• _Animation scripts_:
** BEGIN **
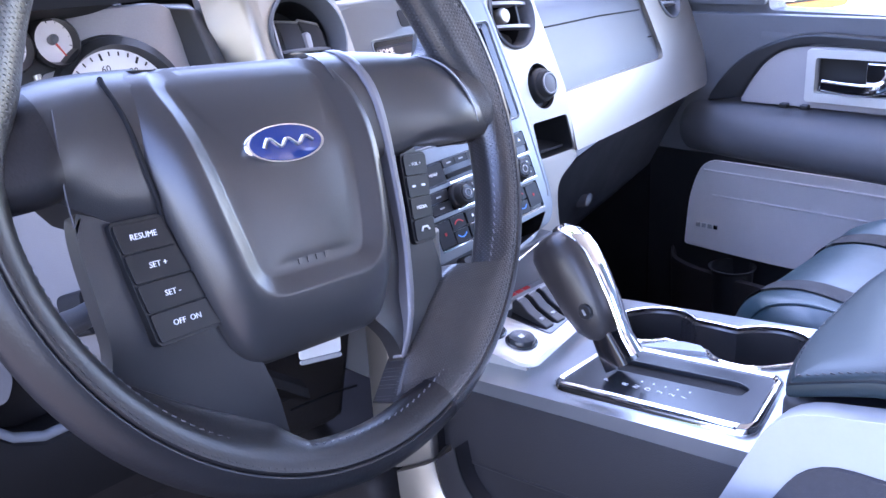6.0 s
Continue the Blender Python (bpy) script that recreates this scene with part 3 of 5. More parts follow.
for u in (-0.040, 0.052):
    kn = part("tuning_knob", lathe([(0.0128, -0.002), (0.0128, 0.003), (0.0112, 0.0045), (0.0106, 0.0115), (0.0094, 0.0135), (0.001, 0.0138)], Matrix.Translation(stackmap(u, -0.162, 0.0)) @ SM.to_3x3().to_4x4(), 36), rubber, radio, "black rotary tuning knob")
    part("knob_face", lathe([(0.0080, 0.0139), (0.0074, 0.0144), (0.001, 0.0145)], Matrix.Translation(stackmap(u, -0.162, 0.0)) @ SM.to_3x3().to_4x4(), 28), plastic_gloss, kn)
    part("mark", plate([ring(u, -0.162, 0.0042, n=16), ring(u, -0.162, 0.0034, n=16)], stackmap, 0.0150, 0.0144), print_grey, kn)
x0, v0, x1, v1 = rows["climate"]
clim = key_row("climate_panel", x0, v0, x1, v1, [(x0 + 0.001, v0 + 0.002, -0.063, v1 - 0.002), (-0.062, -0.1925, -0.042, v1 - 0.001), (-0.062, v0 + 0.001, -0.042, -0.1935)] +
               [(-0.040 + i * 0.0185, -0.192, -0.040 + (i + 1) * 0.0185, v1 - 0.0015) for i in range(4)] + [(-0.040 + i * 0.0247, v0 + 0.0015, -0.040 + (i + 1) * 0.0247, -0.1935) for i in range(3)] +
               [(0.036, -0.1925, 0.056, v1 - 0.001), (0.036, v0 + 0.001, 0.056, -0.1935), (0.058, v0 + 0.004, x1 - 0.001, v1 - 0.002)],
               [("dot", print_red), ("^", print_red), ("v", print_blue), ("dot", print_white), ("dot", print_white), ("dot", print_white), ("dot", print_white), ("bar", print_white), ("dot", print_white), ("bar", print_white), ("^", print_red), ("v", print_blue), ("dot", print_red)])
part("bright_strip", plate([rrect(-0.040, -0.1932, 0.034, -0.1923, 0.0003, 1)], stackmap, 0.0012, -0.002), chrome, clim)
part("bright_strip", plate([rrect(x0, -0.2092, x1, -0.2082, 0.0003, 1)], stackmap, 0.0006, -0.002), chrome, clim)
# tray, sockets
part("tray", loft([[stackmap(u * k + 0.0 * (1 - k), -0.232 + (v + 0.232) * k, w) for u, v in tray_loop] for k, w in ((1.0, -0.001), (0.97, -0.02), (0.9, -0.035), (0.02, -0.036))], cap=False), plastic_gloss, stack, "dark tray below the buttons")
sock = part("power_socket", lathe([(0.0145, -0.004), (0.0145, 0.004), (0.0125, 0.006), (0.0105, 0.005), (0.0105, -0.022), (0.001, -0.022)], SM @ Matrix.Translation((-0.080, -0.240, -0.004)), 32), plastic_black, stack, "round power socket")
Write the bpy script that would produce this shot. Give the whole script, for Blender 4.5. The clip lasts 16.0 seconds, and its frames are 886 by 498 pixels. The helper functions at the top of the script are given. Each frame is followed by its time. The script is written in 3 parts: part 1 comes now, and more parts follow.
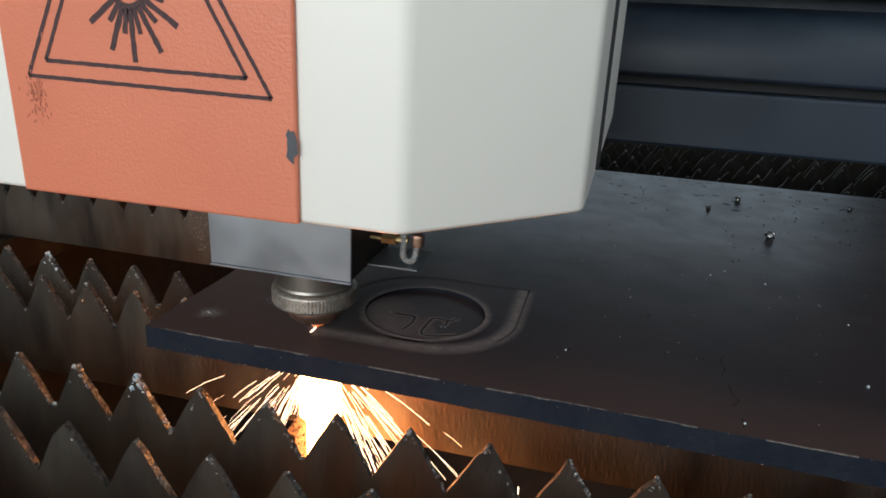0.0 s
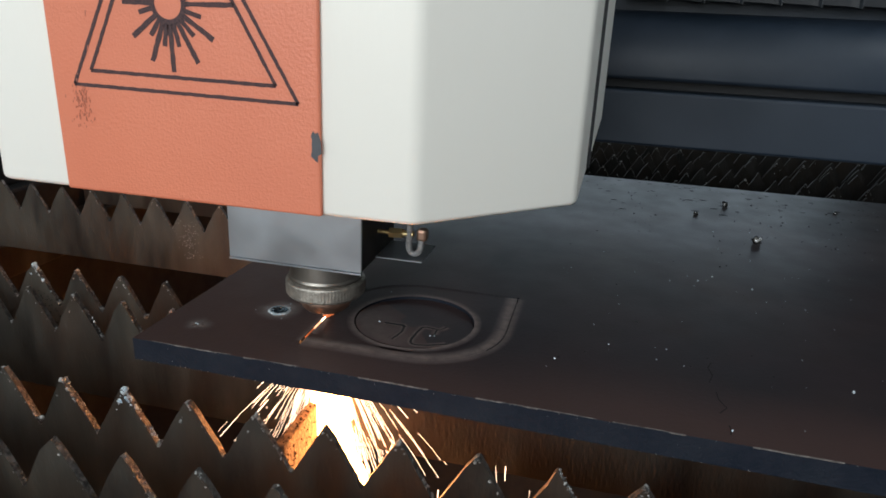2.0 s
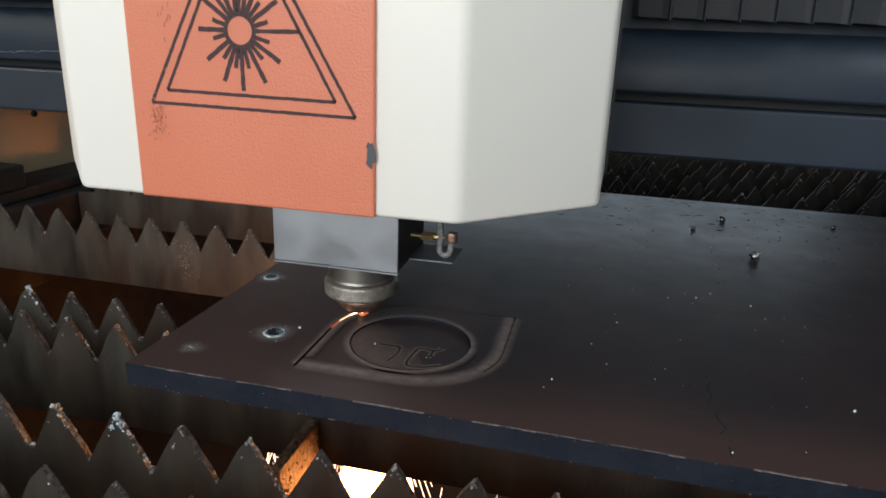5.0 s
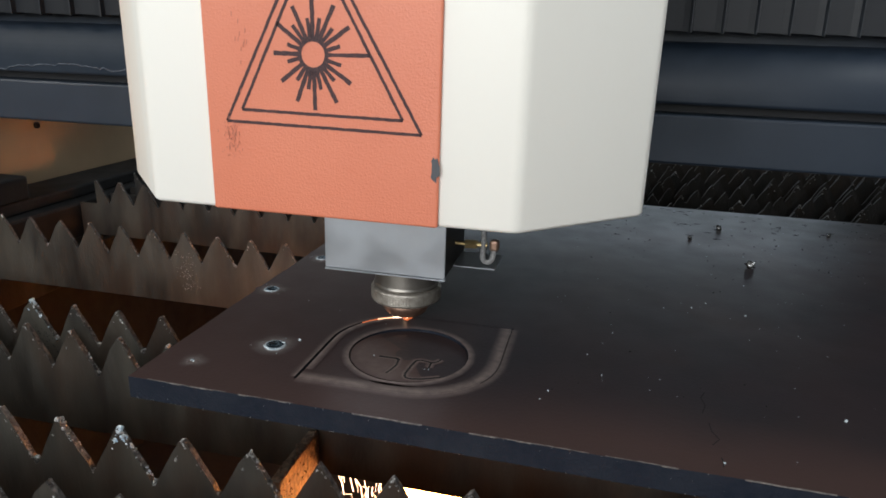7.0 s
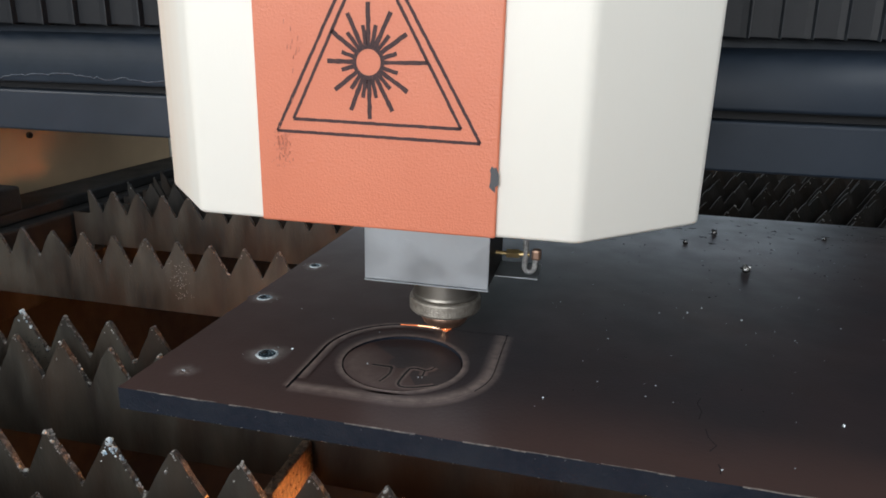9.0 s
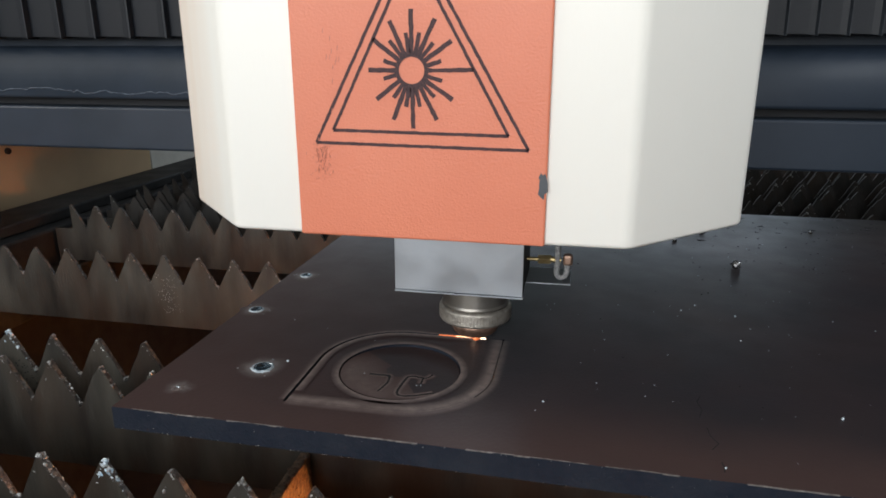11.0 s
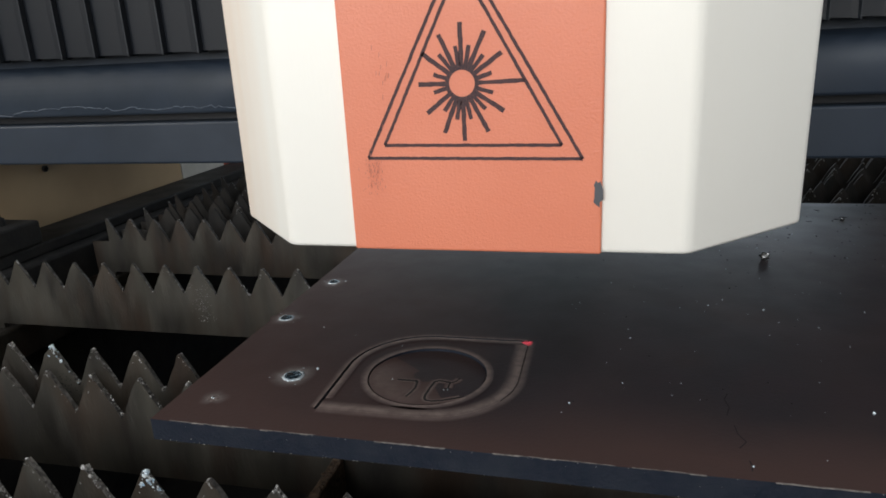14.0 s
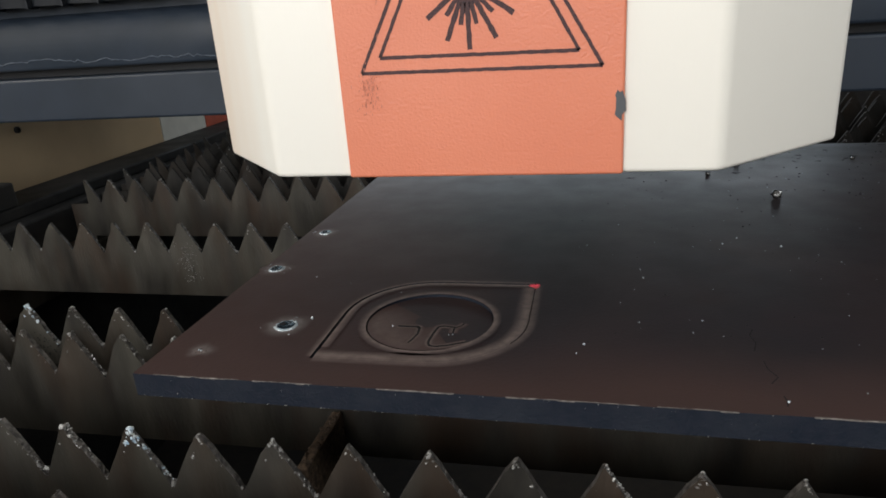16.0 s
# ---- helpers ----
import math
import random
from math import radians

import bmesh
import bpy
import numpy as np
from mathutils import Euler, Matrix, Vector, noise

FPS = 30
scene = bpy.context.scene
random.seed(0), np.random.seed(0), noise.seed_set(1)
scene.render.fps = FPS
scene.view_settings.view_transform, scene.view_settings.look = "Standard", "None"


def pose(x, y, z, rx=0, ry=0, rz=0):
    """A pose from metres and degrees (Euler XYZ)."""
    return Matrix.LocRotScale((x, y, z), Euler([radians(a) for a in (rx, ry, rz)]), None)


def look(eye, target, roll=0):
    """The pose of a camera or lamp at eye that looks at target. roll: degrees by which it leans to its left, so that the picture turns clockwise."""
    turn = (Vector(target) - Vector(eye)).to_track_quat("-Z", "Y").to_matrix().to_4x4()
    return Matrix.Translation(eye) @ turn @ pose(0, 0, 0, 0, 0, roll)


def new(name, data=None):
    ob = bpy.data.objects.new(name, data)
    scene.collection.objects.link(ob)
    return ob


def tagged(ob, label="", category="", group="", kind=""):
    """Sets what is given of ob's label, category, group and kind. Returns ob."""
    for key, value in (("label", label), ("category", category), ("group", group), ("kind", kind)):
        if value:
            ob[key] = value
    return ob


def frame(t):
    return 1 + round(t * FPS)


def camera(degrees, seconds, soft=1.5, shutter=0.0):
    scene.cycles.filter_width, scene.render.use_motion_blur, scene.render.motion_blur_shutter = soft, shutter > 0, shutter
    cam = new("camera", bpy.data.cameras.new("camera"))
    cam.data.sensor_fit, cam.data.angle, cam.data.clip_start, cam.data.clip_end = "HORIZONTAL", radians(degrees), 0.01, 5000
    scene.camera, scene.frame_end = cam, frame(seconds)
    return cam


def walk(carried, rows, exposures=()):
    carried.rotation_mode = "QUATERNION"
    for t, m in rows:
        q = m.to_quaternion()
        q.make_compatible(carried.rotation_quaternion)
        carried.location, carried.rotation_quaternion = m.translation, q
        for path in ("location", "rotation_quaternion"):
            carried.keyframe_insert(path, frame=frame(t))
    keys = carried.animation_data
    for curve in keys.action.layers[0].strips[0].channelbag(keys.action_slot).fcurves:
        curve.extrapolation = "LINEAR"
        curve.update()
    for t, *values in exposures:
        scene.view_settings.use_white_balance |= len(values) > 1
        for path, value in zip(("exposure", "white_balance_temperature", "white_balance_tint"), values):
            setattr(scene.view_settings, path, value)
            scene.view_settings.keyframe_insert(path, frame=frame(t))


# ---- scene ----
** END **
• _GOAL_:
Look back at the entries above and repeat, unchanged, every line from the line holding "scene.render.fps = FPS" through the line holding "pose from metres".

• _THE ANSWER_:
scene.render.fps = FPS
scene.view_settings.view_transform, scene.view_settings.look = "Standard", "None"


def pose(x, y, z, rx=0, ry=0, rz=0):
    """A pose from metres and degrees (Euler XYZ)."""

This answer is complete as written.